The Thing Gets A Monster Of A Blu-ray Just In Time For Halloween

If there’s a recurring theme in the hours of bonus material on the new Blu-ray for John Carpenter’s The Thing, it’s that this modern horror classic was criminally overlooked at the time of its release. In his Movie & Video Guide, film critic Leonard Maltin gave it one and half stars, dismissing this nail-biting gem as “a freak show” that “drowns most of the suspense” in “repulsive special effects.” While that assessment is partly accurate—the effects are undeniably repulsive—Maltin’s puzzling inability to recognize the film’s strengths reflects the consensus of 1982. At that time, Americans were hungry for warm-hearted, feel-good alien movies like E.T. (which came out two weeks earlier), not savage visions of justified paranoia.

Fortunately, times have changed and horror fans have embraced The Thing as one of the best horror films of its time, making it possible for Scream Factory to unleash a brand new Blu-ray overflowing with worthwhile extras.

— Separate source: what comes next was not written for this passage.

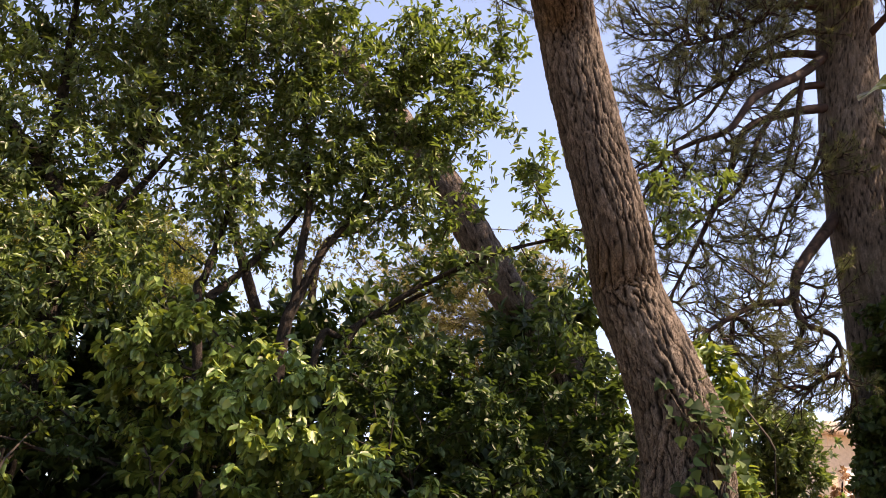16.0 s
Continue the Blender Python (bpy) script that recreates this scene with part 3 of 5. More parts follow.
pine("leaning old pine with ivy climbing its dark fissured trunk", ground_at(3.95, 2.66), [(3.96, 2.68, 0.55), (3.88, 2.76, 1.35), (3.88, 2.76, 1.91), (3.89, 2.74, 2.41), (3.86, 2.75, 2.79), (3.75, 2.83, 3.19), (3.63, 2.92, 3.54), (3.45, 2.84, 3.82), (3.28, 2.89, 4.4), (3.12, 2.91, 4.95), (2.76, 2.7, 5.2), (2.51, 2.6, 5.65), (2.28, 2.53, 6.11), (2.23, 2.56, 7.1), (1.9, 2.24, 6.79), (1.7, 2.13, 7.5), (1.43, 1.96, 8.27), (1.01, 1.46, 9.28)],
     [0.25, 0.238, 0.228, 0.225, 0.222, 0.195, 0.185, 0.172, 0.168, 0.164, 0.158, 0.15, 0.14, 0.125, 0.11, 0.09, 0.07, 0.04],
     [([(1.87, 2.19, 5.88), (1.43, 2.37, 6.37), (0.85, 2.62, 6.86), (0.32, 2.73, 7.15), (-0.1, 2.74, 7.14), (-0.4, 2.72, 6.98), (-0.6, 2.68, 6.73), (-0.8, 2.63, 6.3), (-1.13, 2.51, 5.91), (-1.55, 2.3, 5.62)], 0.05, 0.008),
      ([(-0.02, 2.75, 7.17), (-0.59, 2.68, 7.13), (-1, 2.57, 6.65), (-1.42, 2.37, 6.48), (-1.75, 2.15, 6.21), (-1.96, 1.98, 6.11), (-2.14, 1.8, 6.15), (-2.31, 1.59, 6.01)], 0.03, 0.006),
      ([(-0.56, 2.69, 7.14), (-0.95, 2.48, 6.86), (-1.33, 2.31, 6.73), (-1.71, 2.06, 6.67), (-2.01, 1.65, 6.45)], 0.022, 0.006),
      ] + [ ([(1.55, 1.94, 7), (1.19, 2.16, 7.15), (0.67, 2.36, 7.73), (0.11, 2.44, 8.4), (-0.5, 2.4, 8.04), (-0.79, 2.32, 7.65)], 0.035, 0.008),
      ([(0.95, 2.27, 7.43), (0.42, 2.41, 7.73), (0, 2.45, 7.65), (-0.31, 2.43, 7.34), (-0.65, 2.36, 6.85)], 0.028, 0.008),
      ([(1.32, 1.85, 8.17), (0.86, 1.98, 10.2), (0.2, 2.04, 12), (-0.27, 2.03, 13.07), (-0.87, 1.86, 13.72), (-1.49, 1.46, 14.23)], 0.035, 0.008),
      ] + [ ([(0.01, 2.05, 12.5), (-0.62, 1.96, 11.28), (-0.96, 1.82, 9.98), (-1.21, 1.68, 8.85), (-1.55, 1.4, 7.93)], 0.022, 0.006),
      ([(0.01, 2.05, 12.56), (-0.36, 1.91, 14.3), (-0.85, 1.66, 16.68)], 0.024, 0.008),
      ] + [ ([(2.26, 2.55, 6.13), (1.99, 2.89, 6.92), (1.81, 3.12, 7.05), (1.48, 3.4, 7.05), (1.27, 3.58, 7.04), (1.04, 3.76, 6.87), (0.81, 3.91, 6.53), (0.62, 4.04, 6.22), (0.33, 4.17, 5.99), (0, 4.28, 5.89)], 0.045, 0.008),
      ([(2.32, 2.5, 6.06), (2.12, 2.8, 6.6), (1.7, 3.3, 6.53), (1.41, 3.53, 6.28), (1.19, 3.72, 5.86), (0.88, 3.9, 5.63)], 0.03, 0.006),
      ] + [ ([(2.63, 2.62, 5.65), (2.61, 3.05, 6.2), (2.43, 3.44, 6.26), (2.18, 3.83, 6.32), (1.96, 4.06, 6.31)], 0.03, 0.006),
      ([(2.62, 2.62, 5.46), (3.24, 2.84, 6.03), (3.7, 2.92, 6.38), (4.26, 2.83, 6.54)], 0.035, 0.01),
      ([(2.69, 2.7, 5.33), (2.98, 3.38, 6.04), (3.23, 3.7, 6.08), (3.41, 3.8, 5.99)], 0.022, 0.006),
      ([(1.83, 2.1, 6.36), (2.21, 1.73, 6.11), (2.46, 1.38, 6.14)], 0.03, 0.01),
      ([(1.59, 1.91, 6.68), (1.68, 1.42, 6.89), (1.63, 1.01, 7.37), (1.6, 0.68, 8.01)], 0.035, 0.01),
      ([(1.7, 2.13, 7.5), (2.1, 2.9, 8.3), (2.5, 3.6, 8.8), (2.9, 4.2, 9.2)], 0.04, 0.008),
      ([(1.43, 1.96, 8.27), (1.9, 2.7, 9.4), (2.2, 3.4, 10.1)], 0.035, 0.008),
      # unseen limb added to carry the shading crown
      ([(1.3, 1.8, 8.5), (1.8, 1.2, 8.9), (2.5, 0.65, 9.3), (2.7, 0.4, 9.9)], 0.04, 0.008)],
     ([(-2.21, 1.72, 6.55, 0.14), (-2.2, 1.73, 6.14, 0.12), (-2.28, 1.64, 6.03, 0.13), (-2.08, 1.72, 6.87, 0.18), (-1.92, 1.88, 7.42, 0.2), (-1.66, 2.1, 7.41, 0.2), (-1.86, 1.94, 6.67, 0.21), (-1.54, 2.19, 6.97, 0.22), (-2, 1.94, 6.26, 0.17), (-1.98, 1.96, 5.82, 0.13), (-1.79, 2.13, 5.7, 0.12), (-1.63, 2.25, 5.47, 0.1), (-1.53, 2.31, 5.95, 0.19)] + [(-1.2, 2.48, 6.29, 0.2), (-1.26, 2.23, 7.2, 0.23), (-1.26, 2.12, 7.71, 0.21), (-1.07, 2.1, 8.86, 0.29), (-0.86, 2.3, 8.31, 0.27), (-0.96, 2.37, 7.02, 0.22), (-0.61, 2.37, 7.23, 0.23), (-0.63, 2.16, 9.26, 0.3), (-0.28, 2.33, 8.3, 0.27), (-0.24, 2.54, 7.01, 0.22), (0.07, 2.55, 7.4, 0.24), (0.27, 2.43, 8.01, 0.26), (0.43, 2.51, 7.04, 0.22)] + [(0.75, 2.44, 7.19, 0.23), (1.05, 2.34, 6.78, 0.22), (1.26, 2.12, 6.8, 0.21), (1.39, 2.28, 6.48, 0.17), (-1.88, 0.98, 9.54, 0.26), (-1.73, 1.21, 11.25, 0.31), (-1.64, 1.3, 8.62, 0.23), (-1.37, 1.57, 9.08, 0.24), (-1.32, 1.61, 11.38, 0.38), (-0.79, 2.01, 10.22, 0.34), (-0.81, 1.78, 15.67, 0.55), (0.21, 1.94, 14.73, 0.51), (1.11, 1.75, 12.47, 0.42)])
     + [(1.41, 1.27, 9.67, 0.31), (1.84, 0.85, 7.21, 0.29), (1.97, 0.83, 6.53, 0.26), (2.04, 0.67, 6.1, 0.24), (2.05, 1.1, 6.28, 0.26), (2.13, 0.96, 5.96, 0.24), (2.18, 1.27, 5.85, 0.18), (1.75, 1.18, 6.66, 0.24)]
     + ([(0.02, 3.88, 7.56, 0.27), (0.41, 3.87, 7.25, 0.26), (0.69, 3.73, 7.47, 0.26), (0.39, 4.07, 6.85, 0.21), (0.62, 3.94, 6.85, 0.21), (0.24, 4.18, 6.52, 0.2), (0.1, 4.28, 6.27, 0.2), (0.85, 3.8, 7.03, 0.25), (1.09, 3.74, 6.49, 0.2), (1.35, 3.56, 6.66, 0.24), (1.53, 3.59, 6.14, 0.19), (1.71, 3.29, 6.87, 0.24)] + [(1.95, 3.73, 6.59, 0.25), (2.12, 3.4, 6.71, 0.28), (2.2, 3.11, 6.83, 0.28), (2.41, 3.45, 6.5, 0.24), (2.53, 3.11, 6.51, 0.24), (2.62, 3.42, 6.26, 0.16), (1.97, 3.94, 6.36, 0.16), (2.78, 3.68, 6.12, 0.12), (3.04, 3.47, 6.09, 0.2), (3.36, 3.72, 5.95, 0.21), (3.15, 3.37, 6.33, 0.25), (3.04, 3.73, 5.98, 0.16)] + [(2.01, 3.24, 6.85, 0.28), (2.33, 3.14, 6.64, 0.28), (2.55, 3.22, 6.3, 0.23), (2.71, 2.82, 6.5, 0.2), (3.41, 3.11, 6.29, 0.33), (3.63, 2.85, 6.58, 0.34), (3.67, 3.26, 5.94, 0.25), (2.16, 3.49, 6.4, 0.24), (3.5, 2.84, 6.68, 0.38), (3.72, 3.05, 6.32, 0.34), (3.2, 2.88, 6.38, 0.24)])
     + [(2.2, 3.2, 8.5, 0.4), (2.6, 3.8, 8.9, 0.45), (3.0, 4.3, 9.2, 0.45), (2.9, 3.4, 9.4, 0.45), (2.0, 3.0, 9.6, 0.45), (2.3, 3.6, 10.2, 0.45), (3.3, 3.8, 8.6, 0.4), (1.8, 2.6, 9.0, 0.35)]
     # unseen crown added towards the sun to shade the tall pine's trunk
     + [(2.45, 0.7, 8.75, 0.36), (2.6, 0.5, 9.2, 0.36), (2.5, 0.62, 9.95, 0.34), (2.35, 0.8, 10.4, 0.3), (2.8, 0.5, 8.6, 0.3), (2.85, 0.9, 8.7, 0.3), (2.9, 0.88, 8.95, 0.3), (2.85, 0.85, 9.2, 0.34), (2.88, 0.92, 9.45, 0.3), (2.85, 0.85, 10.0, 0.32), (2.9, 0.9, 10.3, 0.32), (2.2, 0.7, 9.4, 0.3)],
     115, PINES, M_BARK_OLD, M_BARK_OLD, plate=(0.050, 0.11), depth=0.018, flare=0.06, seed=5, around=230, along=520, lower=1.6, per=1, back=0.16, tuft=(26, 0.062, 0.003, 1.4), sag=-0.03, wander=0.1, longest=1.2, swell=1.2, side=(0.10, 0.34, 0.0034, 0.0022), fine=(0.14, 0.13, 0.0020, 0.0012), thick=(0.004, 0.014),
     cones=[(-1.27, 2.23, 7.46), (-1.21, 2.03, 8.54), (-0.82, 2.42, 7.02), (1.19, 2.16, 6.8), (1.26, 2.35, 6.22), (-0.24, 2.43, 7.67), (0.02, 4.08, 6.83), (1.7, 3.52, 6.15), (0, 4.28, 6.21), (0.36, 3.87, 7.84)])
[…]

While we don’t have the space or endurance to list all the bonus material here, we can confirm that the extras from previous additions—including an 84-minute documentary (John Carpenter’s The Thing: Terror Takes Shape) and Carpenter’s memorable commentary with Kurt Russell—are on board, as are a pair of new commentaries, various vintage featurettes, image galleries, trailers, and more.

However, the main attraction is the over two hours of new material listed under “Interviews” on disc two. Guests include Carpenter, most of the cast (but not Russell, unfortunately), editor Todd Ramsay, several members of the effects team, and prolific novelization author Alan Dean Foster, who offers enlightening history about one of the most disreputable forms of literature.

Die-hard fans are likely to jump directly to Requiem for a Shapeshifter, the new 29-minute conversation between Carpenter and director Mick Garris (TV’s The Shining and The Stand), who was on set during production, producing some of the vintage featurettes found on this disc. Speaking to his old friend, Carpenter is in an uncharacteristically friendly mood, praising the film’s overlooked screenwriter, Bill Lancaster (son of Burt), and acknowledging The Thing as the greatest triumph of his own career.

While the Carpenter interview is undeniably compelling, this disc’s greatest asset is The Men of Outpost 31, a new 51-minute documentary featuring most of the key cast members. Their memories of hardship and camaraderie on the set are accompanied by endearing behind-the-scenes clips that seem to plunge us deeper into the drama of the film. Unfortunately, the story of the production concludes on tales of empty theatres and prolonged unemployment, but they’ve all reached the same conclusions as the horror-going public: The Thing is an enduring triumph that will survive far longer than any of its characters.